A Great Kick Start Program: Scott’s Marine Repair
By Darcy Rhyno
Swimming against the tide, Bruce Scott made his way back home from working in western Canada to Sou’ West Nova Scotia when lobster prices rebounded several years ago. He hadn’t been back long when he made an observation that would set him on a new and a wildly successful venture. Nobody was offering a mobile repair service to all those hard working fishermen, now with larger boats that lengthened their fishing season.
“Most of the boat shops now are so busy with the price of lobsters up again,” Scott explains, “they don’t have time to send out crews any more. The fishermen were in desperate need of having someone to come and do the work on their boat.” With the boat builders flat out and fishermen too busy to do their own repair work, Scott decided to start a business to supply the expertise and labour he saw was in significant demand.
After 30 years in the fishery, Bruce Scott was already well known and respected boat shop worker and former fisherman himself. “I already had a reputation for this kind of work,” he says. “I started out as a grinder, worked my way up to carpenter and got pushed into the mechanical field.”But he knew he still needed a lot of help, setting up his business. “I never operated my own business before.”
That’s where Shelburne CBDC comes in.
Scott saw one of their ads and decided to contact them. “It was pretty much a no-brainer to work with them, to get their help,” says Scott. “They offered advice on how to run my business, who to talk to, where to go for the different registrations. Through the self-employment program, they offered financial help for my wife to get bookkeeping training.” Through the program, Scott received support while getting his business off the ground. “Having that income for the first year, that takes the pressure off to concentrate on the business instead of whether you’re going to eat each week. It’s a great kick start program.”
To get started, Scott bought an old Purolator van. “I stripped it out and I’ve got workbench, a little desk, all my hydraulic and pipe fittings, a pipe threader, a 20-ton press, a drill press. Yup, I’ve packed a lot of stuff in a little van.” Scott does mechanical repair, including hydraulics, bilge pumps, shafting and cooling pipes. He also carries out required steamship inspections. “We did 12 or 14 inspections this summer.”

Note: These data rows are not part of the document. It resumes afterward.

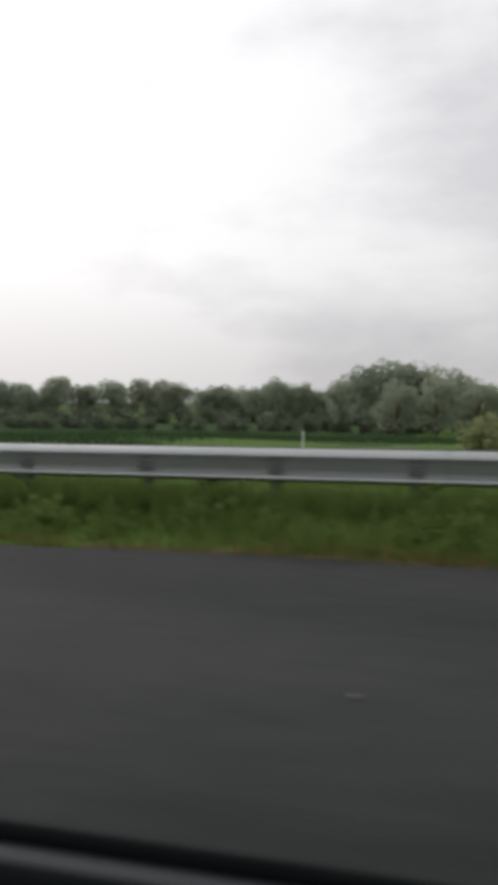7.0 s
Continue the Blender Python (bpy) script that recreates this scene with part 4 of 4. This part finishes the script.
tagged(new("grass", mesh_of("grass", *blades(42000, -178, -140, 5.30, 8.2, 0.14, 0.38, 0.014, 7, 0.9, bent=(0.3, 1.1)), RAIL_GRASS)), "long dark green grass under the guard rail", "grass", kind="stuff")
tagged(new("grass", mesh_of("grass", *blades(22000, -178, -140, 8.0, 14.5, 0.12, 0.34, 0.014, 8), RAIL_GRASS)), "rough dark green grass behind the guard rail", "grass", kind="stuff")
tagged(new("grass", mesh_of("grass", *blades(20000, -174, -140, 6.45, 6.95, 0.36, 0.47, 0.015, 9, patchy=False), RAIL_GRASS)), "tall dark grass growing up to the guard rail", "grass", kind="stuff")

tagged(new("grass", mesh_of("grass", *blades(7000, -160, -149, 7.3, 9.15, 0.3, 0.6, 0.015, 10), RAIL_GRASS)), "tall grass in front of the cabinet and mast", "grass", kind="stuff")

tagged(new("grass", mesh_of("grass", *blades(16000, -140, 10, 5.24, 5.5, 0.02, 0.09, 0.016, 51), DRY_GRASS)), "dry brown grass along the ragged asphalt edge", "grass", kind="stuff")
tagged(new("grass", mesh_of("grass", *blades(22000, -178, -98, 5.18, 5.6, 0.04, 0.17, 0.018, 52), DRY_GRASS)), "dry reddish grass spilling over the asphalt edge", "grass", kind="stuff")
tagged(new("grass", mesh_of("grass", *blades(16000, -100, 10, 11.6, 13.8, 0.15, 0.4, 0.014, 53, bent=(0.3, 1.2)), GRASS)), "long pale grass where the verge meets the wood", "grass", kind="stuff")
crop = [blades(52000, -280, -178, 24.2, 62, 0.25, 0.45, 0.03, 54, 1.3, bent=(0.3, 1.0)), blades(20000, -180, -150, 35, 64, 0.2, 0.4, 0.03, 55, bent=(0.3, 1.0))]
tagged(new("crop", mesh_of("crop", *joined(crop), CROP_LEAF)), "dark green standing crop in the field", "crop", kind="stuff")
crest = [blades(30000, -235, -179, 12.4, 14.1, 0.085, 0.125, 0.02, 31, patchy=False, bent=(0.3, 1.1))]
tagged(new("grass", mesh_of("grass", *joined(crest), DEEP_GRASS)), "longer grass along the crest above the side road", "grass", kind="stuff")

by_masts = [blades(700, x - 0.5, x + 0.5, 6.99, 7.3, 0.46, 0.58, 0.015, 40 + i, fade=0.1, patchy=False) for i, x in enumerate((-151.03, -99.8))]
tagged(new("grass", mesh_of("grass", *joined(by_masts), RAIL_GRASS)), "tufts of grass at the feet of the masts", "grass", kind="stuff")

# ---- a far field fence ----
fence = thing("field_fence", "thin dark post-and-wire fence in the far field", "fence")
fx = np.array([-233, -219.5, -208, -192, -181.5, -170, -157])
for x in fx:
    z = float(ground_z(x, 92.0))
    v, f = tube_arrays([(x, 92, z - 0.1), (x, 92, z + 1.7)], [0.09, 0.08], 6)
    part("post", mesh_of("post", v, f, DARK_WOOD), DARK_WOOD, fence)
for h in (0.9, 1.5):
    v, f = tube_arrays([(x, 92, float(ground_z(x, 92.0)) + h) for x in fx], [0.018] * len(fx), 5)
    part("rail", mesh_of("rail", v, f, DARK_WOOD), DARK_WOOD, fence)

# ---- small things on the verge and the asphalt ----
stub = thing("wooden_stake", "short dark wooden stake in the verge grass", "post", at=pose(-5.28, 8.68, -0.05, 0, 3, 0))
v, f = tube_arrays([(0, 0, 0), (0.01, 0, 0.25), (0, 0, 0.5)], [0.05, 0.045, 0.04], 10)
part("shaft", mesh_of("shaft", v, f, DARK_WOOD, True), DARK_WOOD, stub)
STRAW = material("dry_pale_litter", (0.6, 0.56, 0.46), 0.8, 0, (0.45, 0.4, 0.3), 20)
lit_rng = np.random.default_rng(12)
SCRAPS = [(-2.52, 5.2), (-0.64, 5.2), (-0.26, 5.04), (-24.96, 5.01), (-96.34, 4.76), (-140.6, 4.36), (-140.01, 2.67), (-139.74, 2.07), (-144.59, 1.99), (-144.53, 1.84),
          (-149.79, 2.15), (-149.44, 2.71), (-168.15, 2.79), (-180.49, 2.88), (-181.33, 2.26), (-172.79, 4.24)]
TWIG = ((-30.6, 3.37), (-30.35, 3.68))
for i, (x, y) in enumerate(SCRAPS):
    k = 7
    ang = np.linspace(0, 2 * np.pi, k, endpoint=False)
    w = lit_rng.uniform(0.5, 1.0, k)
    v = [(0.019 * np.cos(q) * s, 0.009 * np.sin(q) * s, 0.006 + 0.006 * lit_rng.uniform()) for q, s in zip(ang, w)] + [(0, 0, 0.018), (0, 0, 0.0)]
    f = [(n, (n + 1) % k, k) for n in range(k)] + [((n + 1) % k, n, k + 1) for n in range(k)]
    scrap = tagged(new("dry_leaf", mesh_of("dry_leaf", v, f, STRAW)), "pale dry leaf lying on the asphalt", "leaf", "dry leaves on the road")
    scrap.matrix_basis = pose(x, y, 0.001, 0, 0, lit_rng.uniform(-25, 25))
twig = thing("twig", "reddish dry twig lying on the asphalt", "twig")
v, f = tube_arrays([TWIG[0] + (0.014,), tuple((np.array(TWIG[0]) + np.array(TWIG[1])) / 2 + (0.0, 0.03)) + (0.02,), TWIG[1] + (0.012,)], [0.009, 0.008, 0.004], 7)
part("stick", mesh_of("stick", v, f, DIRT, True), DIRT, twig)
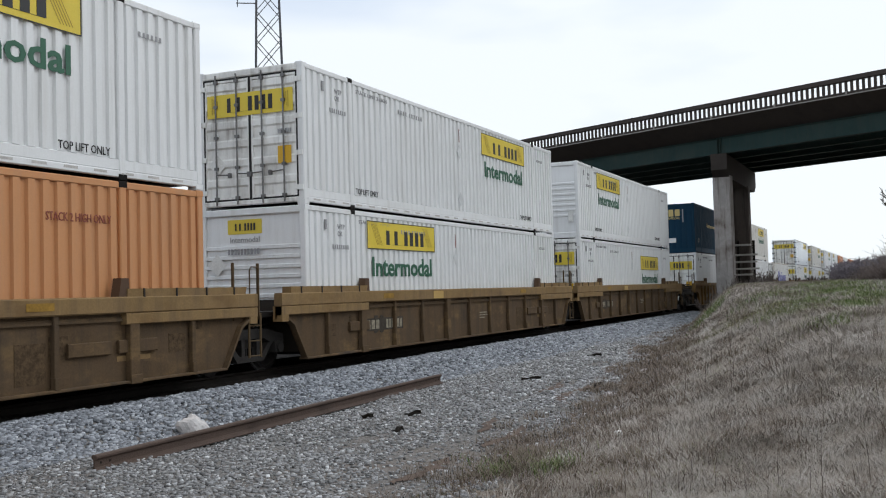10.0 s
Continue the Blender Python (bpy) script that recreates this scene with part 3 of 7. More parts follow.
def build_bridge():
    """Local frame: x across from the near edge, y along; the deck is level."""
    t = thing("road_bridge", "concrete road bridge on grey-green steel girders and concrete piers", "bridge")
    along = Vector((-BY, BX, 0))
    across = Vector((BX, BY, 0))
    o = across * BRIDGE_NEAR
    t.matrix_basis = Matrix(((across.x, along.x, 0, o.x), (across.y, along.y, 0, o.y), (0, 0, 1, 0), (0, 0, 0, 1)))
    w = BRIDGE_FAR - BRIDGE_NEAR
    y0, y1 = ABUT_R, ABUT_L
    part("deck_slab", along_y([(0, 10.26), (1.35, 9.62), (1.7, 9.45), (w - 1.7, 9.45), (w - 1.35, 9.62), (w, 10.26), (w, 10.38), (0, 10.38)], y0, y1), SOFFIT, t, "stained concrete deck coloured dark for its underside shade, with sloping overhangs")
    span = 17.77
    piers = [q for q in [34.27 + span * k for k in range(-4, 4)] if y0 + 4 < q < y1 - 4]
    ends = [y0] + piers + [y1]
    for k in range(5):
        x = 1.5 + k * (w - 3.0) / 4
        skew = 0.53 * x
        for a, b in zip(ends[:-1], ends[1:]):
            a2, b2 = a + 0.03 + (skew if a != y0 else 0), b - 0.03 + (skew if b != y1 else 0)
            g = part("girder", along_y([(x - 0.19, 8.54), (x + 0.19, 8.54), (x + 0.19, 8.58), (x + 0.012, 8.58), (x + 0.012, 9.42), (x + 0.16, 9.42), (x + 0.16, 9.449),
                                (x - 0.16, 9.449), (x - 0.16, 9.42), (x - 0.012, 9.42), (x - 0.012, 8.58), (x - 0.19, 8.58)], a2, b2), GIRDER, t)
            if k in (0, 1):
                for y in (a2 + 0.05, b2 - 0.05):
                    part("stiffener", Shape().box(x - 0.17, x + 0.17, y - 0.012, y + 0.012, 8.58, 9.42), GIRDER, g)
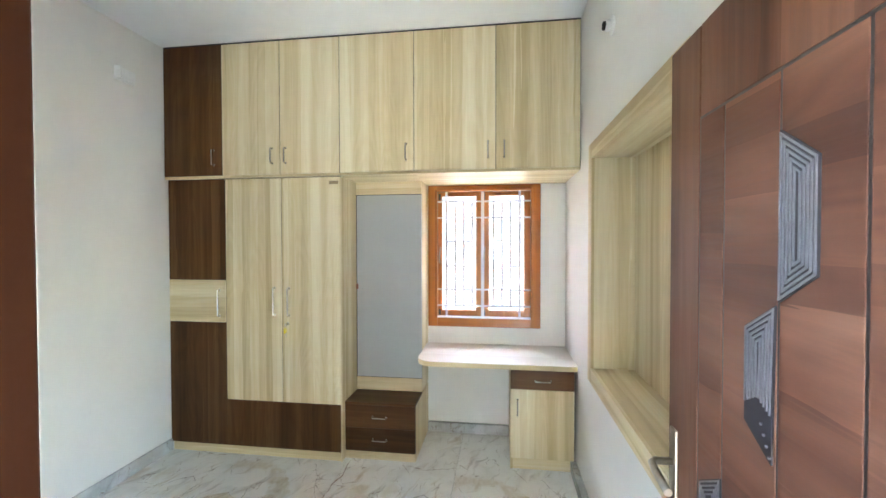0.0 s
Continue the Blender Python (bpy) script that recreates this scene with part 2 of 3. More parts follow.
FACE_A = marble("marble_face_barbed",
    [(0.006, "brown", [(0.0, 1.44), (0.15, 1.433), (0.37, 1.439)]), (0.003, "grey", [(0.37, 1.439), (0.413, 1.446), (0.50, 1.501), (0.60, 1.536), (0.667, 1.548), (0.795, 1.528)]),
     (0.005, "brown", [(0.201, 1.60), (0.176, 1.538), (0.158, 1.44), (0.153, 1.35), (0.143, 1.29)]), (0.004, "brown", [(0.096, 1.276), (0.067, 1.181), (0.042, 1.10), (0.0, 0.96)]),
     (0.009, "brown", [(0.0, 1.09), (0.058, 1.097)]), (0.004, "brown", [(0.413, 1.446), (0.41, 1.353), (0.416, 1.24), (0.449, 1.166), (0.475, 1.05)]),
     (0.003, "grey", [(0.286, 1.414), (0.281, 1.34), (0.339, 1.278), (0.365, 1.385)]), (0.003, "grey", [(0.604, 1.385), (0.666, 1.377), (0.757, 1.389)]),
     (0.008, "brown", [(0.185, 1.435), (0.225, 1.436)]), (0.008, "brown", [(0.31, 1.437), (0.35, 1.439)]),
     (0.005, "brown", [(0.04, 1.085), (0.195, 1.008), (0.424, 0.921), (0.657, 0.898), (0.80, 0.975)]),
     (0.003, "grey", [(0.20, 1.01), (0.42, 0.74), (0.45, 0.60), (0.36, 0.42), (0.30, 0.10)]), (0.003, "brown", [(0.55, 0.72), (0.69, 0.715)]),
     (0.003, "grey", [(0.45, 0.62), (0.62, 0.64), (0.80, 0.56)]), (0.004, "brown", [(0.17, 0.50), (0.28, 0.66)])],
    [(0.85, [(0.0, 1.33), (0.085, 1.375), (0.183, 1.385), (0.333, 1.266), (0.453, 1.166), (0.475, 1.03), (0.222, 1.0), (0.136, 1.045), (0.0, 1.09)]),
     (0.85, [(0.044, 1.517), (0.147, 1.439), (0.194, 1.386), (0.139, 1.38), (0.067, 1.457)]), (0.85, [(0.158, 1.595), (0.201, 1.599), (0.223, 1.528), (0.182, 1.553)]),
     (0.8, [(0.346, 1.377), (0.39, 1.394), (0.401, 1.329), (0.373, 1.304)]), (0.7, [(0.68, 0.87), (0.80, 0.89), (0.80, 0.975), (0.66, 0.90)]),
     (0.45, [(0.12, 0.46), (0.25, 0.56), (0.30, 0.70), (0.15, 0.66)])],
    [(0.97, [(0.49, 0.93), (0.79, 1.0), (0.80, 1.51), (0.64, 1.52), (0.45, 1.43), (0.43, 1.30), (0.46, 1.14)]), (0.9, [(0.21, 1.42), (0.33, 1.42), (0.33, 1.30), (0.27, 1.35)])], 0.6)
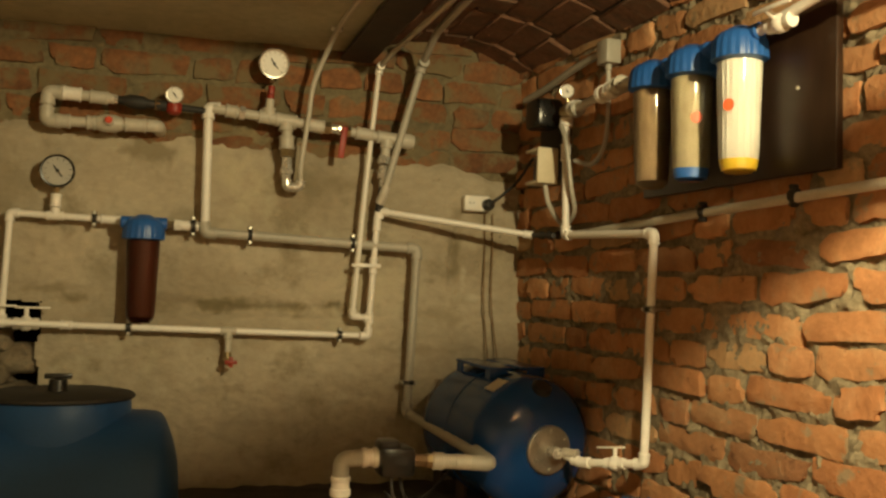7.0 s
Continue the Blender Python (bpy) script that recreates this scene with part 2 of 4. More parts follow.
M["cloth"] = mat("cloth", [(0.23, 0.215, 0.15), (0.34, 0.315, 0.225)], 0.92, scale=5, fine=40, bump=0.6, depth=0.01, mix=0.3)
M["rust"] = mat("rust", [(0.028, 0.023, 0.016), (0.052, 0.042, 0.028)], 0.75, scale=7, fine=50, bump=0.4, mix=0.5)
M["stone"] = mat("stone", [(0.12, 0.09, 0.055), (0.25, 0.20, 0.13), (0.17, 0.12, 0.075)], 0.92, scale=9, fine=50, bump=0.8, depth=0.008, mix=0.6, vary=0.3)
M["soil"] = mat("soil", [(0.20, 0.17, 0.105), (0.34, 0.295, 0.19), (0.26, 0.215, 0.135)], 0.95, scale=7, fine=55, bump=0.9, depth=0.008, mix=0.5)
M["hole_shade"] = mat("hole_shade", [(0.004, 0.004, 0.003), (0.008, 0.007, 0.006)], 1.0, scale=5, bump=0)
M["dial"] = mat("dial", [(0.78, 0.76, 0.70), (0.84, 0.82, 0.77)], 0.4, scale=9, bump=0, mix=0.05)
# white dial with its shade put into the colour; also the grey type label
M["dim_grey"] = mat("dim_grey", [(0.36, 0.35, 0.31), (0.44, 0.42, 0.37)], 0.35, scale=9, bump=0, mix=0.05)
M["paper"] = mat("paper", [(0.55, 0.50, 0.42), (0.64, 0.60, 0.52)], 0.7, scale=20, fine=90, bump=0.1, mix=0.2)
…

Scott has spent a lot of time in that van. “I work mostly in the marine industry, travelling wharf to wharf, repairing boats as need be, supporting them throughout the fishing season. I’m pretty much on 24-hour call for them.” Right from the beginning, Scott has had more work than he can handle. “We’re averaging 50 to 60 hours a week,” he says. “From the week before lobstering to the week after, I never had a full weekend off. Once last year I worked 42 hours straight. I had a half hour nap.”
“They’ve got bigger boats, they’re able to go in rougher weather. When boats are on the water, things are going to break down, so I’m on call.”
Throughout their time with CBDC, the Scotts worked with Self Employment Program Coordinator, Grace Campbell. “She was fantastic,” says Bruce Scott. “More than helpful. More than friendly. Anything I had a question about or any problems at all, she would be right there for me.”
Looking back, Scott says, “I probably could have done it in the long run to set everything up, but it would have been twenty times harder without her help.” He’s still in touch with Campbell at CBDC. “She’ll call and see how everything is going,” he says.
In the summer, they get a chance to go to their woods camp most weekends.